TASK STATEMENT:
The material below should be written out in full and exactly; pictures stay out of the copy.

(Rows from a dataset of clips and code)
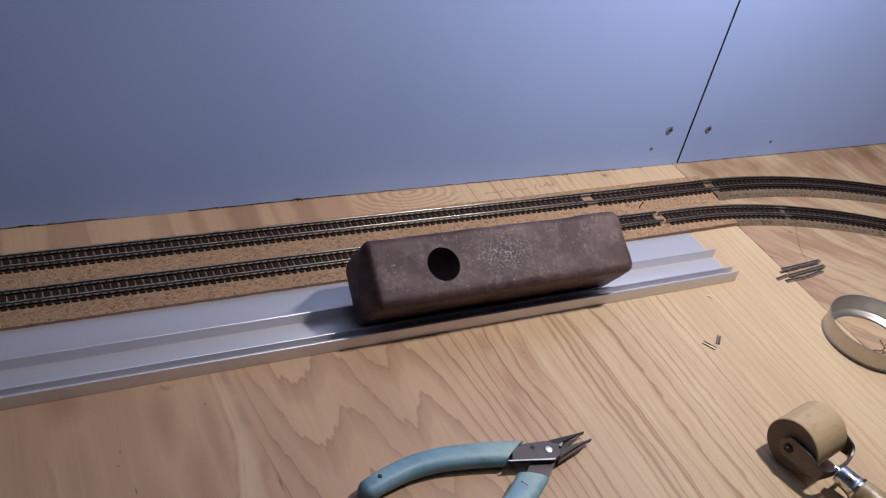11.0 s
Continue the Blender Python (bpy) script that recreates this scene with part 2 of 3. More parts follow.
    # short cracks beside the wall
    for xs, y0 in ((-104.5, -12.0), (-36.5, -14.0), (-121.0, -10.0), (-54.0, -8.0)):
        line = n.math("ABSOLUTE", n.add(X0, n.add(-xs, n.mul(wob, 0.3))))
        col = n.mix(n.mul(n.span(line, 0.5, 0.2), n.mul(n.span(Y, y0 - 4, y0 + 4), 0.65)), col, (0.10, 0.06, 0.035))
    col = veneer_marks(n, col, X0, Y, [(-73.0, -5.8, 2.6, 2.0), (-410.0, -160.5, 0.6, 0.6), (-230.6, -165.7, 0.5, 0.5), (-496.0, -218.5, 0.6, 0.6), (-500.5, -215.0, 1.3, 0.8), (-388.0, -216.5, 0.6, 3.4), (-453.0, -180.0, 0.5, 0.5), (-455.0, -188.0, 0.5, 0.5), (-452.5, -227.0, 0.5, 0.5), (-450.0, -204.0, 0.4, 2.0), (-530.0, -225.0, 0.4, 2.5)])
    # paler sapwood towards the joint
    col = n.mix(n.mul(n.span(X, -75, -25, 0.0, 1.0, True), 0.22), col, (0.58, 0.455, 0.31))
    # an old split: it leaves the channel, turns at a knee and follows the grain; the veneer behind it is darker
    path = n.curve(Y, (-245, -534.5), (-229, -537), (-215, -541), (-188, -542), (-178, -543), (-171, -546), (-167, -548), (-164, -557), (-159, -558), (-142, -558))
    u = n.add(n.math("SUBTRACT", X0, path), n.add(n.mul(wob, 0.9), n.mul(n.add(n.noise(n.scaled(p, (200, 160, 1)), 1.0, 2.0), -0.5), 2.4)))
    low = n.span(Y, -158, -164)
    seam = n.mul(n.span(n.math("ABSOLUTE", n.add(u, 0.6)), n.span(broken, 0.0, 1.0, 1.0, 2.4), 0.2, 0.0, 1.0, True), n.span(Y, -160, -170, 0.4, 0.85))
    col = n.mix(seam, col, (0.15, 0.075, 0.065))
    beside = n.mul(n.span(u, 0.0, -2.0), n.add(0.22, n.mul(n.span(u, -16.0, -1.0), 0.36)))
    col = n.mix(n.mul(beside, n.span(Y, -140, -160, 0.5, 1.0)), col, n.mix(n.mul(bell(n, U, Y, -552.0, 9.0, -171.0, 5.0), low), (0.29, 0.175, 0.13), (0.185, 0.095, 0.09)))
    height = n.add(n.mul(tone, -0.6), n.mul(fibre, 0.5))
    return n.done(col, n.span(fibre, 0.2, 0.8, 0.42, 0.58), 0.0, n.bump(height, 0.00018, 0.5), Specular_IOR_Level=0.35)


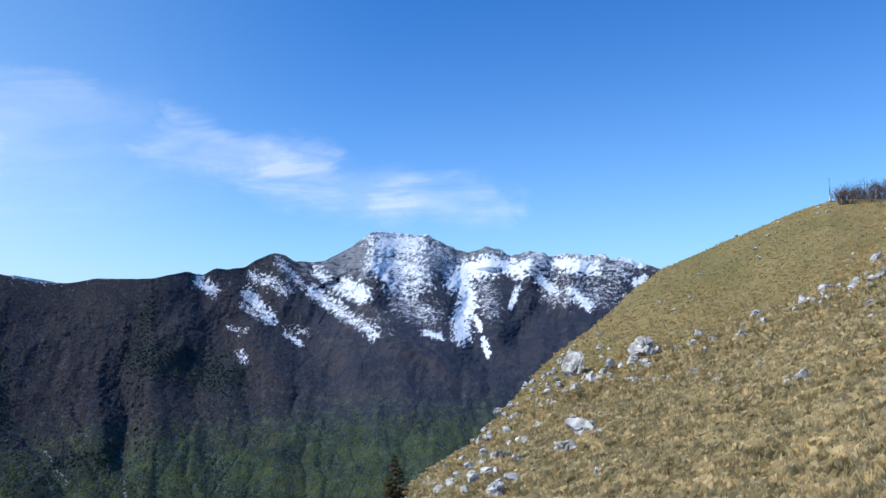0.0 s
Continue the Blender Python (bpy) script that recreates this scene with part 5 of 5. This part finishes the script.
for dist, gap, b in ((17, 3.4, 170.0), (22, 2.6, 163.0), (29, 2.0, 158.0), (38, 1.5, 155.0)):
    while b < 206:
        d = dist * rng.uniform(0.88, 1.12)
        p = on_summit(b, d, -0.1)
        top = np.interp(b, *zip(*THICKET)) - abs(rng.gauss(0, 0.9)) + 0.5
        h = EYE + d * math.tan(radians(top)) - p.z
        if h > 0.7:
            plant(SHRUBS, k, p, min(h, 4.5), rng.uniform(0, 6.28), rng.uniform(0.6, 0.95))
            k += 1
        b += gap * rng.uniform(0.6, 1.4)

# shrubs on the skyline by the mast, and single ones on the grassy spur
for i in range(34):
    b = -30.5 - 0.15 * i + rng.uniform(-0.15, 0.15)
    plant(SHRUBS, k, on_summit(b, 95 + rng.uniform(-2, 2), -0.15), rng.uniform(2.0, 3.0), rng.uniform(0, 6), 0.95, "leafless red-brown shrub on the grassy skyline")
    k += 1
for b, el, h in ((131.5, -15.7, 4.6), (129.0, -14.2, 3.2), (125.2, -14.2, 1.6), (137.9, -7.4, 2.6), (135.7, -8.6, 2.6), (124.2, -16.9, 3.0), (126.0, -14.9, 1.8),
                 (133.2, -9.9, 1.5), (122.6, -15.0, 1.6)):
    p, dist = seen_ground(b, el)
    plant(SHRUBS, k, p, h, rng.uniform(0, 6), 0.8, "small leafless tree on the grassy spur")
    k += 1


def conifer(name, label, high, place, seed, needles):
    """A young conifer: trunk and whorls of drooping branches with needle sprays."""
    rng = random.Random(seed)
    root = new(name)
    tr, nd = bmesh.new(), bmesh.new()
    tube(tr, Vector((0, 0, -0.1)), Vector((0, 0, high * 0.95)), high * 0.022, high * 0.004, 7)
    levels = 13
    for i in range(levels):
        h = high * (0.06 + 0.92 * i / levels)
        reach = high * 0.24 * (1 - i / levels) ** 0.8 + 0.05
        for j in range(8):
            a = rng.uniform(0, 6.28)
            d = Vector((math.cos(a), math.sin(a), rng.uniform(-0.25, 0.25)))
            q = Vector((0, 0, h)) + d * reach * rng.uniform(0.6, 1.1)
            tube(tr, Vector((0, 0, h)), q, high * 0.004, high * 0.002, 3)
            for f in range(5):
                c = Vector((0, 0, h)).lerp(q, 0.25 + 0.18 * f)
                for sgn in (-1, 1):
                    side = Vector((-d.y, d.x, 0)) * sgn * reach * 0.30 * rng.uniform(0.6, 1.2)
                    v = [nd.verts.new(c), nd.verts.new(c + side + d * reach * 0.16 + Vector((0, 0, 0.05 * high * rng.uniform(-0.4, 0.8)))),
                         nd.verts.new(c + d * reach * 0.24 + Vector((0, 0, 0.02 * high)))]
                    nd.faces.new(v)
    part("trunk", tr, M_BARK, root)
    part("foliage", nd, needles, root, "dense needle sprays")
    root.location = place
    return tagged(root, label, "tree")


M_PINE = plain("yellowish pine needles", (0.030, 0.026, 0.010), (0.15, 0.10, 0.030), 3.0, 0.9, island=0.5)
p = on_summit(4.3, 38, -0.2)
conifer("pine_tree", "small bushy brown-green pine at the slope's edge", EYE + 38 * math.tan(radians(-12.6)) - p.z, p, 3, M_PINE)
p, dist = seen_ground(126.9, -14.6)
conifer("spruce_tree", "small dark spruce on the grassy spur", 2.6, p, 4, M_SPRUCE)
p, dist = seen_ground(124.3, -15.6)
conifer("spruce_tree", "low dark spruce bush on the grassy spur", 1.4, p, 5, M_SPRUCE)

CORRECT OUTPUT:
11.0 s
Continue the Blender Python (bpy) script that recreates this scene with part 2 of 3. More parts follow.
    # short cracks beside the wall
    for xs, y0 in ((-104.5, -12.0), (-36.5, -14.0), (-121.0, -10.0), (-54.0, -8.0)):
        line = n.math("ABSOLUTE", n.add(X0, n.add(-xs, n.mul(wob, 0.3))))
        col = n.mix(n.mul(n.span(line, 0.5, 0.2), n.mul(n.span(Y, y0 - 4, y0 + 4), 0.65)), col, (0.10, 0.06, 0.035))
    col = veneer_marks(n, col, X0, Y, [(-73.0, -5.8, 2.6, 2.0), (-410.0, -160.5, 0.6, 0.6), (-230.6, -165.7, 0.5, 0.5), (-496.0, -218.5, 0.6, 0.6), (-500.5, -215.0, 1.3, 0.8), (-388.0, -216.5, 0.6, 3.4), (-453.0, -180.0, 0.5, 0.5), (-455.0, -188.0, 0.5, 0.5), (-452.5, -227.0, 0.5, 0.5), (-450.0, -204.0, 0.4, 2.0), (-530.0, -225.0, 0.4, 2.5)])
    # paler sapwood towards the joint
    col = n.mix(n.mul(n.span(X, -75, -25, 0.0, 1.0, True), 0.22), col, (0.58, 0.455, 0.31))
    # an old split: it leaves the channel, turns at a knee and follows the grain; the veneer behind it is darker
    path = n.curve(Y, (-245, -534.5), (-229, -537), (-215, -541), (-188, -542), (-178, -543), (-171, -546), (-167, -548), (-164, -557), (-159, -558), (-142, -558))
    u = n.add(n.math("SUBTRACT", X0, path), n.add(n.mul(wob, 0.9), n.mul(n.add(n.noise(n.scaled(p, (200, 160, 1)), 1.0, 2.0), -0.5), 2.4)))
    low = n.span(Y, -158, -164)
    seam = n.mul(n.span(n.math("ABSOLUTE", n.add(u, 0.6)), n.span(broken, 0.0, 1.0, 1.0, 2.4), 0.2, 0.0, 1.0, True), n.span(Y, -160, -170, 0.4, 0.85))
    col = n.mix(seam, col, (0.15, 0.075, 0.065))
    beside = n.mul(n.span(u, 0.0, -2.0), n.add(0.22, n.mul(n.span(u, -16.0, -1.0), 0.36)))
    col = n.mix(n.mul(beside, n.span(Y, -140, -160, 0.5, 1.0)), col, n.mix(n.mul(bell(n, U, Y, -552.0, 9.0, -171.0, 5.0), low), (0.29, 0.175, 0.13), (0.185, 0.095, 0.09)))
    height = n.add(n.mul(tone, -0.6), n.mul(fibre, 0.5))
    return n.done(col, n.span(fibre, 0.2, 0.8, 0.42, 0.58), 0.0, n.bump(height, 0.00018, 0.5), Specular_IOR_Level=0.35)


0.0 s
Continue the Blender Python (bpy) script that recreates this scene with part 5 of 5. This part finishes the script.
for dist, gap, b in ((17, 3.4, 170.0), (22, 2.6, 163.0), (29, 2.0, 158.0), (38, 1.5, 155.0)):
    while b < 206:
        d = dist * rng.uniform(0.88, 1.12)
        p = on_summit(b, d, -0.1)
        top = np.interp(b, *zip(*THICKET)) - abs(rng.gauss(0, 0.9)) + 0.5
        h = EYE + d * math.tan(radians(top)) - p.z
        if h > 0.7:
            plant(SHRUBS, k, p, min(h, 4.5), rng.uniform(0, 6.28), rng.uniform(0.6, 0.95))
            k += 1
        b += gap * rng.uniform(0.6, 1.4)

# shrubs on the skyline by the mast, and single ones on the grassy spur
for i in range(34):
    b = -30.5 - 0.15 * i + rng.uniform(-0.15, 0.15)
    plant(SHRUBS, k, on_summit(b, 95 + rng.uniform(-2, 2), -0.15), rng.uniform(2.0, 3.0), rng.uniform(0, 6), 0.95, "leafless red-brown shrub on the grassy skyline")
    k += 1
for b, el, h in ((131.5, -15.7, 4.6), (129.0, -14.2, 3.2), (125.2, -14.2, 1.6), (137.9, -7.4, 2.6), (135.7, -8.6, 2.6), (124.2, -16.9, 3.0), (126.0, -14.9, 1.8),
                 (133.2, -9.9, 1.5), (122.6, -15.0, 1.6)):
    p, dist = seen_ground(b, el)
    plant(SHRUBS, k, p, h, rng.uniform(0, 6), 0.8, "small leafless tree on the grassy spur")
    k += 1


def conifer(name, label, high, place, seed, needles):
    """A young conifer: trunk and whorls of drooping branches with needle sprays."""
    rng = random.Random(seed)
    root = new(name)
    tr, nd = bmesh.new(), bmesh.new()
    tube(tr, Vector((0, 0, -0.1)), Vector((0, 0, high * 0.95)), high * 0.022, high * 0.004, 7)
    levels = 13
    for i in range(levels):
        h = high * (0.06 + 0.92 * i / levels)
        reach = high * 0.24 * (1 - i / levels) ** 0.8 + 0.05
        for j in range(8):
            a = rng.uniform(0, 6.28)
            d = Vector((math.cos(a), math.sin(a), rng.uniform(-0.25, 0.25)))
            q = Vector((0, 0, h)) + d * reach * rng.uniform(0.6, 1.1)
            tube(tr, Vector((0, 0, h)), q, high * 0.004, high * 0.002, 3)
            for f in range(5):
                c = Vector((0, 0, h)).lerp(q, 0.25 + 0.18 * f)
                for sgn in (-1, 1):
                    side = Vector((-d.y, d.x, 0)) * sgn * reach * 0.30 * rng.uniform(0.6, 1.2)
                    v = [nd.verts.new(c), nd.verts.new(c + side + d * reach * 0.16 + Vector((0, 0, 0.05 * high * rng.uniform(-0.4, 0.8)))),
                         nd.verts.new(c + d * reach * 0.24 + Vector((0, 0, 0.02 * high)))]
                    nd.faces.new(v)
    part("trunk", tr, M_BARK, root)
    part("foliage", nd, needles, root, "dense needle sprays")
    root.location = place
    return tagged(root, label, "tree")


M_PINE = plain("yellowish pine needles", (0.030, 0.026, 0.010), (0.15, 0.10, 0.030), 3.0, 0.9, island=0.5)
p = on_summit(4.3, 38, -0.2)
conifer("pine_tree", "small bushy brown-green pine at the slope's edge", EYE + 38 * math.tan(radians(-12.6)) - p.z, p, 3, M_PINE)
p, dist = seen_ground(126.9, -14.6)
conifer("spruce_tree", "small dark spruce on the grassy spur", 2.6, p, 4, M_SPRUCE)
p, dist = seen_ground(124.3, -15.6)
conifer("spruce_tree", "low dark spruce bush on the grassy spur", 1.4, p, 5, M_SPRUCE)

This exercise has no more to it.